What this task involves:
Emit the exact text of every line from the line with "for path in" to the line with "setattr(scene.view_settings, path, value)", both ends included. No other output is expected.

-- Start --

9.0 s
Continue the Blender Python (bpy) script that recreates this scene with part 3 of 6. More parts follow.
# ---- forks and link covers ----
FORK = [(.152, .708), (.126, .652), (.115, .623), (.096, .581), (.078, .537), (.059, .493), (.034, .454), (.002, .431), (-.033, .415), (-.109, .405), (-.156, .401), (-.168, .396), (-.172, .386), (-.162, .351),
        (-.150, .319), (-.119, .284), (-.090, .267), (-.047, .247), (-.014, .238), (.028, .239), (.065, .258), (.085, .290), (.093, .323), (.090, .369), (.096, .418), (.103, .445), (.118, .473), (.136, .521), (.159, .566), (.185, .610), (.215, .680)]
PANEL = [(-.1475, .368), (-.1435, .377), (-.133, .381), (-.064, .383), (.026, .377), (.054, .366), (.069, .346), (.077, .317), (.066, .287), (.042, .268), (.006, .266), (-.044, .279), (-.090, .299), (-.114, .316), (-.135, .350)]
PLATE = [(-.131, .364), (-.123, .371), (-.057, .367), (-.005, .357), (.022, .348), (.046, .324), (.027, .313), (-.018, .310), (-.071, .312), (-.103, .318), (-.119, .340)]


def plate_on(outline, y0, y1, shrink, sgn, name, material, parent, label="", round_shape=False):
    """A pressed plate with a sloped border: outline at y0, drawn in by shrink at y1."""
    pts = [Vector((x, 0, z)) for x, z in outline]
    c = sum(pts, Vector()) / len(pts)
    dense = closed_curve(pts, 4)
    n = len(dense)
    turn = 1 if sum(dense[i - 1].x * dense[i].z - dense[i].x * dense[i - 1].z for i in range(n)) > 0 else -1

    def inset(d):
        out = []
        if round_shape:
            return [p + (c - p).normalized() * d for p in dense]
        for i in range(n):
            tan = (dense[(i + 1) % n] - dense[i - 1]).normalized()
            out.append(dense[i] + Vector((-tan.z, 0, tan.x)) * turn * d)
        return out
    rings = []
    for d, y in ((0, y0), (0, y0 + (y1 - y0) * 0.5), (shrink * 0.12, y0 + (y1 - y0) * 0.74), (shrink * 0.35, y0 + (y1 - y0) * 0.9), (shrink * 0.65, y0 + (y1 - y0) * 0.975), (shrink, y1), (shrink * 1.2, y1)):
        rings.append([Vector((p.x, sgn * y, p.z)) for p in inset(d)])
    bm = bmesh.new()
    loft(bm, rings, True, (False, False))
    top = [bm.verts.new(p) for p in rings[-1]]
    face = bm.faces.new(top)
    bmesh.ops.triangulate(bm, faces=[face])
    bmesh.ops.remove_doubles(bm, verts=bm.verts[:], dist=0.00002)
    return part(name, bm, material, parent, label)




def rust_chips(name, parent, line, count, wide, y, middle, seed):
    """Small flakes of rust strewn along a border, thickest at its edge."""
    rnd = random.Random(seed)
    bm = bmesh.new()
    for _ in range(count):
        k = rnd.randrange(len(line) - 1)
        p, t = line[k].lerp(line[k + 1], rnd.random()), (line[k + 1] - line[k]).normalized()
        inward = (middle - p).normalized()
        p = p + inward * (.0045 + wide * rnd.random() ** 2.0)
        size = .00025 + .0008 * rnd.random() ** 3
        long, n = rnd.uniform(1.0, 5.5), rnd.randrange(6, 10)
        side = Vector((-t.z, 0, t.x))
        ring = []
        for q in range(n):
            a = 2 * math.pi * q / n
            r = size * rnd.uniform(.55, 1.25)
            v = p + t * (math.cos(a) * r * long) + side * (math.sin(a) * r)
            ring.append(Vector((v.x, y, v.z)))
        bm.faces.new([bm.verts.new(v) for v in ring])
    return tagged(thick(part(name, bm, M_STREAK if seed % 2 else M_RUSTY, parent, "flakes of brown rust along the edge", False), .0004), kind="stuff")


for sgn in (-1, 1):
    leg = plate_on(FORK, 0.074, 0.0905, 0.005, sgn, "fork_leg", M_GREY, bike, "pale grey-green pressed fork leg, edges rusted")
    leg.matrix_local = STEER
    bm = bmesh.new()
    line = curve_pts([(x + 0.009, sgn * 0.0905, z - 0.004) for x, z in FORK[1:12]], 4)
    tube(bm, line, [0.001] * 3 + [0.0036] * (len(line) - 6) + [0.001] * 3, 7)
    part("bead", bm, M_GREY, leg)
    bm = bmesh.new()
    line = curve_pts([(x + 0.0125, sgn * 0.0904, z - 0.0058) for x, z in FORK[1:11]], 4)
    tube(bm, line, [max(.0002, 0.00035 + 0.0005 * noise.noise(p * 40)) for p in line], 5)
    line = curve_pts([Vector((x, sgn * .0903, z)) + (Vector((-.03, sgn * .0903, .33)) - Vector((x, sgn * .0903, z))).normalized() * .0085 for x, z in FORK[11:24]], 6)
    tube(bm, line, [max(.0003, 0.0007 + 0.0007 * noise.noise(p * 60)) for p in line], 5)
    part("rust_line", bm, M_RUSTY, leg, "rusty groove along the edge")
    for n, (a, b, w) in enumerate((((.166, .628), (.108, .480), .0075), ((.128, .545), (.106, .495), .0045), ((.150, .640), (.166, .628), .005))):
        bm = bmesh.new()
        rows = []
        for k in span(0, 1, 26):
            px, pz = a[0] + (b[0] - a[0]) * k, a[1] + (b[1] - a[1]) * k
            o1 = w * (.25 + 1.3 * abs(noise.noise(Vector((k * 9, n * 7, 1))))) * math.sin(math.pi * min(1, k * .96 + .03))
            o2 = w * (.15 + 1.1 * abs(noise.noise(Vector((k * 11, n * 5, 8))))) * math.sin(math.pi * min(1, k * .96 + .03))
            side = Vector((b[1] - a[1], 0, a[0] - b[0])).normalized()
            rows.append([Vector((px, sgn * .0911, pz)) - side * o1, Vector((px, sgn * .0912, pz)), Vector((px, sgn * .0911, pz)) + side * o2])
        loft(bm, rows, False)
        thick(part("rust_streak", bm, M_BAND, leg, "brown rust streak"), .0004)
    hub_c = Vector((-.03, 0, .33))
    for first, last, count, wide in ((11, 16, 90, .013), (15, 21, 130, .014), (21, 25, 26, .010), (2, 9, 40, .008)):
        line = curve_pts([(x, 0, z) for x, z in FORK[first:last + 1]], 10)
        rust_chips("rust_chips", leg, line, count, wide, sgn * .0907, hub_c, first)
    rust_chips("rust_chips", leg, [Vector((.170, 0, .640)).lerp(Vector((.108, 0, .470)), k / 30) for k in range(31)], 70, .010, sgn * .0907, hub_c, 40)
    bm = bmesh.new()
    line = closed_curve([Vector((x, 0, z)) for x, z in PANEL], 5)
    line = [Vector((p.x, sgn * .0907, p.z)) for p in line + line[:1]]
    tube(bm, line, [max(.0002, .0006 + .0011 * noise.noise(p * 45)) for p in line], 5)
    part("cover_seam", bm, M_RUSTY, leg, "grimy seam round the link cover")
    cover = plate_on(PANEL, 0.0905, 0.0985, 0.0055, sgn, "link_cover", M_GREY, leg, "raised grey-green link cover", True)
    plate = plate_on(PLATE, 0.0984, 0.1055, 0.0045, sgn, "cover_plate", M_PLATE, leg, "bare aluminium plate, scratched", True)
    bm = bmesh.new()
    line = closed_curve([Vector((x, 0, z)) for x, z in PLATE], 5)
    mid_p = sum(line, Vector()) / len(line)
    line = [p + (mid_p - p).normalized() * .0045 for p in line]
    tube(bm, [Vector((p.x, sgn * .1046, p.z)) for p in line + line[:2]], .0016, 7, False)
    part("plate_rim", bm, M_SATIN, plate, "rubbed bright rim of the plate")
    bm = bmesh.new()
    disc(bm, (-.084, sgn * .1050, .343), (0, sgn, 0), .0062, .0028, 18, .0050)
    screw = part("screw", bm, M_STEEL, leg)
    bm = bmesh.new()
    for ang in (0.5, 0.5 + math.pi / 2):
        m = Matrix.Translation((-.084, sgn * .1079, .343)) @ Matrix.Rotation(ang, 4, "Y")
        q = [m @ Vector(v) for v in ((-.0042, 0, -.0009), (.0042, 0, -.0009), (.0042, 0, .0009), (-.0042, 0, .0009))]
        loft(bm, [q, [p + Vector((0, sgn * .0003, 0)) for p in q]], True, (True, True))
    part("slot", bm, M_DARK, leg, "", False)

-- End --
-- Start --

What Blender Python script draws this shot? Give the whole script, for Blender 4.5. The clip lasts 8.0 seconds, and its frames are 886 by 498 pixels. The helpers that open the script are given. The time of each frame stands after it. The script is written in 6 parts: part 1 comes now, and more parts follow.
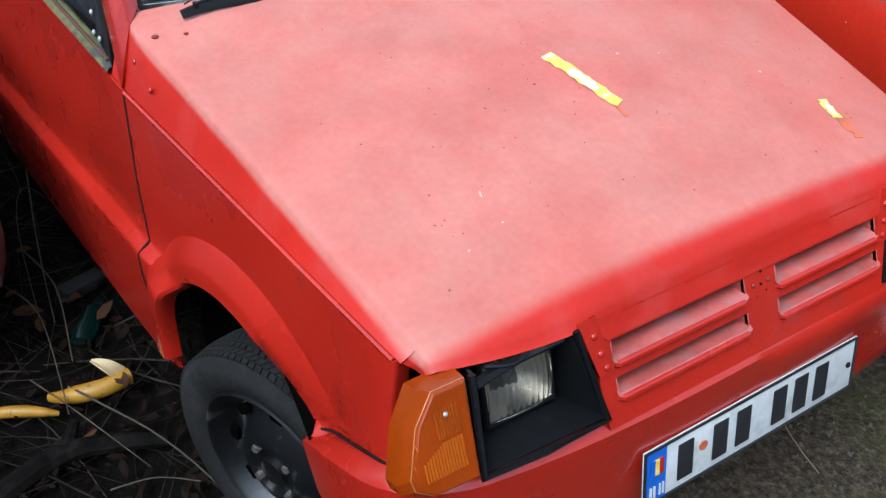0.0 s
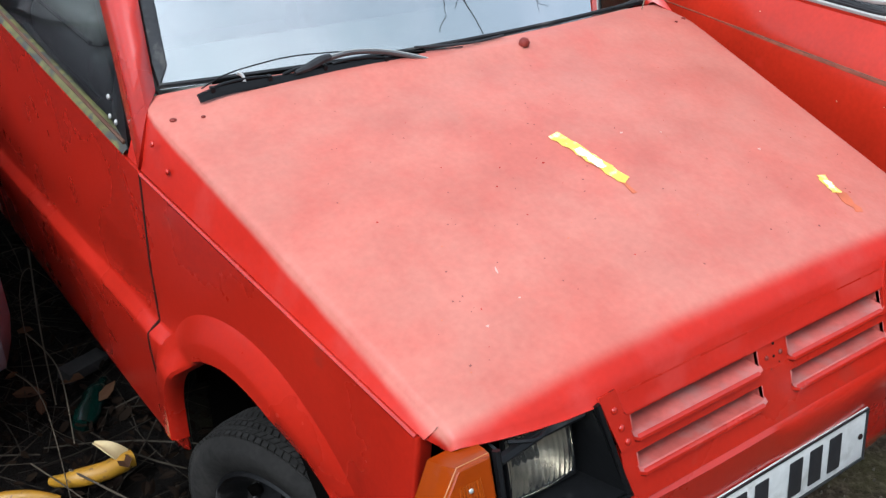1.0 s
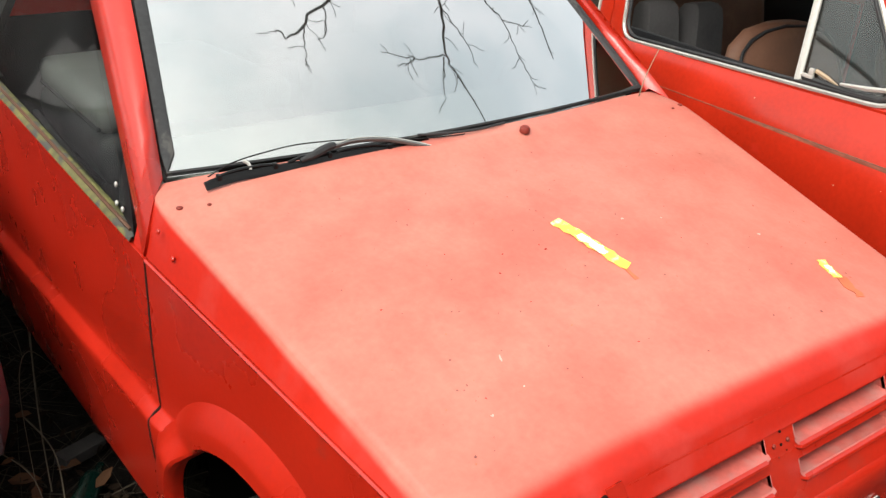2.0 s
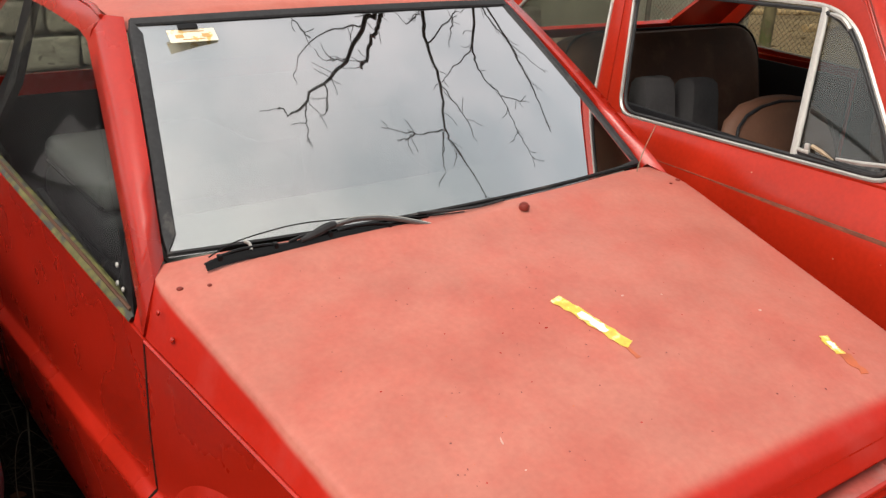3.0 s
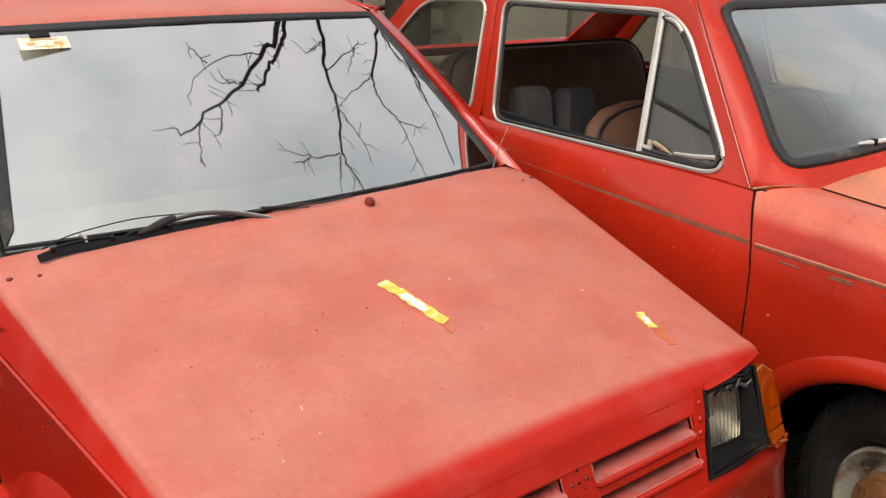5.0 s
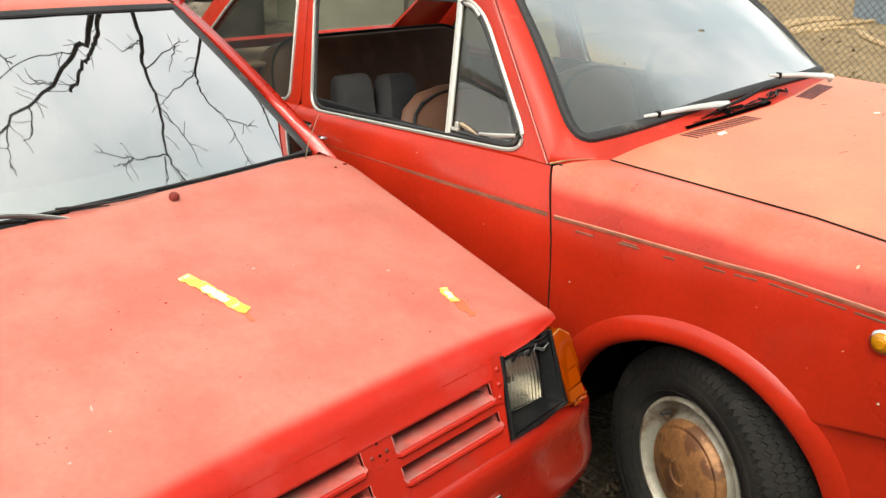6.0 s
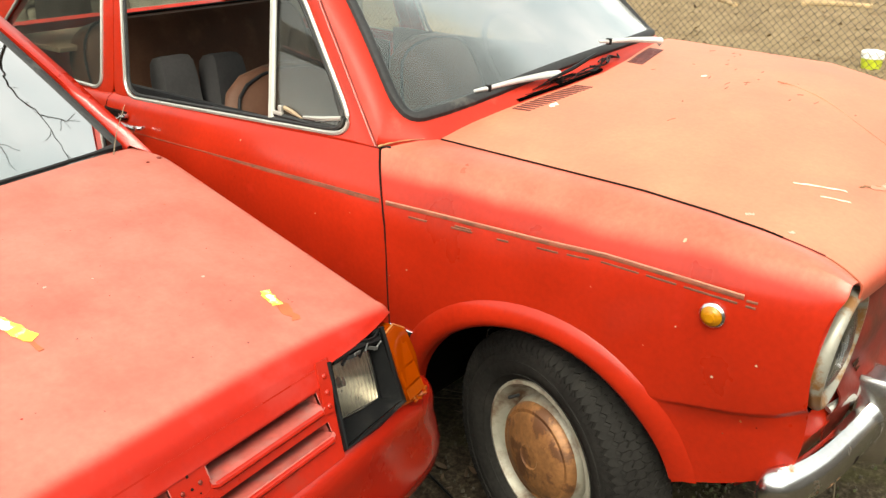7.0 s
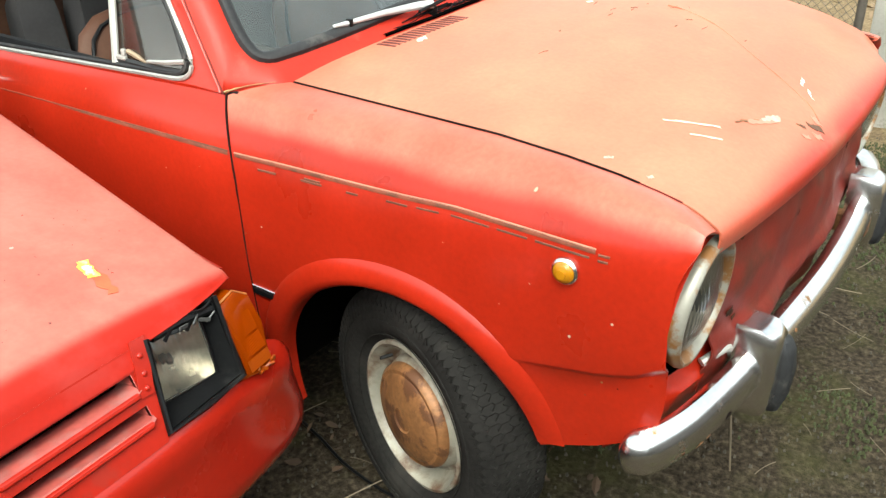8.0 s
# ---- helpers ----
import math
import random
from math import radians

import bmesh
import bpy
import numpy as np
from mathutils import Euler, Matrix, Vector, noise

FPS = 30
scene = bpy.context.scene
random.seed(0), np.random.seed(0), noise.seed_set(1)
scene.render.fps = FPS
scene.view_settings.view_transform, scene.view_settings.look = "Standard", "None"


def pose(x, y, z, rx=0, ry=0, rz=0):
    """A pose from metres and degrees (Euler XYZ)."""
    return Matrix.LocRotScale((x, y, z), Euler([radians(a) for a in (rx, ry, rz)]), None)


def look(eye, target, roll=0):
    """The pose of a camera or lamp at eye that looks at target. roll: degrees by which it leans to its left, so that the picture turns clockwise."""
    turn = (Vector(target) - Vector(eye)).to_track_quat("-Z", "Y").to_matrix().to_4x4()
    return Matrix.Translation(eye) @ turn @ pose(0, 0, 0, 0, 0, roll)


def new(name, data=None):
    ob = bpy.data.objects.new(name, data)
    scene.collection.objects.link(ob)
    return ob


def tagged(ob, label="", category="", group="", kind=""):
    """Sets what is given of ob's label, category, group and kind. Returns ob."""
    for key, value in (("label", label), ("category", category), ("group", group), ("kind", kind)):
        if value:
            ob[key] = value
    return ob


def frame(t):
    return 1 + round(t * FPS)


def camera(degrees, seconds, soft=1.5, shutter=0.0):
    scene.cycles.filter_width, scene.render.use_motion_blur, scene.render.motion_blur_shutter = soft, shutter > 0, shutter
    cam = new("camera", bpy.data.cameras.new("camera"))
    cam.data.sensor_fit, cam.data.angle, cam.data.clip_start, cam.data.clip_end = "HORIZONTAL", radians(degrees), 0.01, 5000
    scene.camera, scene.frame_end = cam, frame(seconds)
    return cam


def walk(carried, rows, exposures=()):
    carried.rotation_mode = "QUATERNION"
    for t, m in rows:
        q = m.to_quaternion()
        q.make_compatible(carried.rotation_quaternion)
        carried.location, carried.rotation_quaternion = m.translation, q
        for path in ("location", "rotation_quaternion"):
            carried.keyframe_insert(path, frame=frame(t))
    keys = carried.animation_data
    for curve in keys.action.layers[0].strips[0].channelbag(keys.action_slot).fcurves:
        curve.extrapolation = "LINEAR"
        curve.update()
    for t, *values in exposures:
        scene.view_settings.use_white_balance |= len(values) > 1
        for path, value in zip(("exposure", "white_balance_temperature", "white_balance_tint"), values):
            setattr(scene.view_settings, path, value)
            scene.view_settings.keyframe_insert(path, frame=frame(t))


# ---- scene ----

-- End --

Exercise solution:
        for path in ("location", "rotation_quaternion"):
            carried.keyframe_insert(path, frame=frame(t))
    keys = carried.animation_data
    for curve in keys.action.layers[0].strips[0].channelbag(keys.action_slot).fcurves:
        curve.extrapolation = "LINEAR"
        curve.update()
    for t, *values in exposures:
        scene.view_settings.use_white_balance |= len(values) > 1
        for path, value in zip(("exposure", "white_balance_temperature", "white_balance_tint"), values):
            setattr(scene.view_settings, path, value)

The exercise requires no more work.